Hay quien se empeña en repetir la historia, o en rescribirla, pero sin establecer el papel de cada uno. Sería terrible exigir venganza, así que no se compone de ajustar cuentas. Tampoco de dar rienda suelta al odio. Se trata de no enredar la madeja con el buenismo que predica la marcha atrás, ni con formalidades académicas revisionistas (léanse, si tienen tragaderas, los libros de Pío Moa). La equidistancia casi es peor que la tergiversación y ninguna de las dos parecen buenas compañeras de la seriedad historiográfica. Al menos esto es lo que me enseñaron en las aulas de esta licenciatura. Almudena Grandes piensa que “en nombre de conceptos tan elevados como la generosidad, la convivencia, o la objetividad, se va configurando una corriente de opinión que intenta imponer la ley del cincuenta por ciento -todos tenían sus razones, luego ninguno tenía la razón- como norma suprema de la corrección política”. Es posible que más de uno utilice la neutralidad como subterfugio para no enfrentarse a la realidad compleja y poliédrica de los hechos. Y puede que la objetividad no exista, pero sí en cambio la honestidad que representa su búsqueda. No basta con enfrentar teorías que están en las antípodas. Conviene indagar, escarbar, dialogar. Escuchar a todas las partes sin necesidad de estar tirándonos, de antemano, los trastos a la cabeza. Y, a partir de ahí, veremos lo que sale.

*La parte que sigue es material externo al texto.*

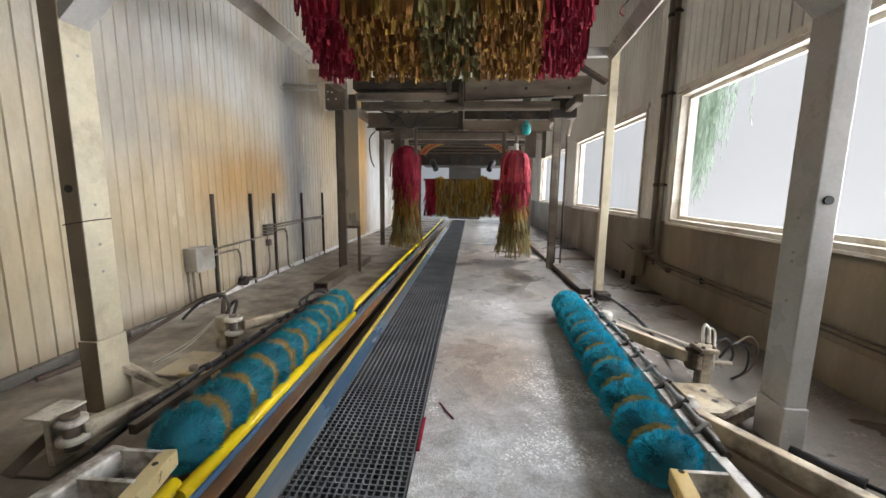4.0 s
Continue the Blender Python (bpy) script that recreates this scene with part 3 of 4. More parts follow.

John Berger acaba de escribir: “el Fin de la Historia, que es el lema empresarial de la globalización, no es una profecía, sino una orden de borrar el pasado y su herencia en todas partes” (El País, 5-4-06). Quizá para muchos el 23-F fue un simple accidente; para otros fue un susto de muerte. Quizá para muchos las fosas comunes sean una antigualla que merece desprecio; para otros, la prueba del crimen. Quizá para muchos la Transición fue un excelente punto y seguido; para otros, un clamoroso pacto de silencio y de oscuridad de cuyos polvos vienen los lodos del presente. No todos son iguales ante las causas. Ni el futuro es el mismo olvidando el pasado.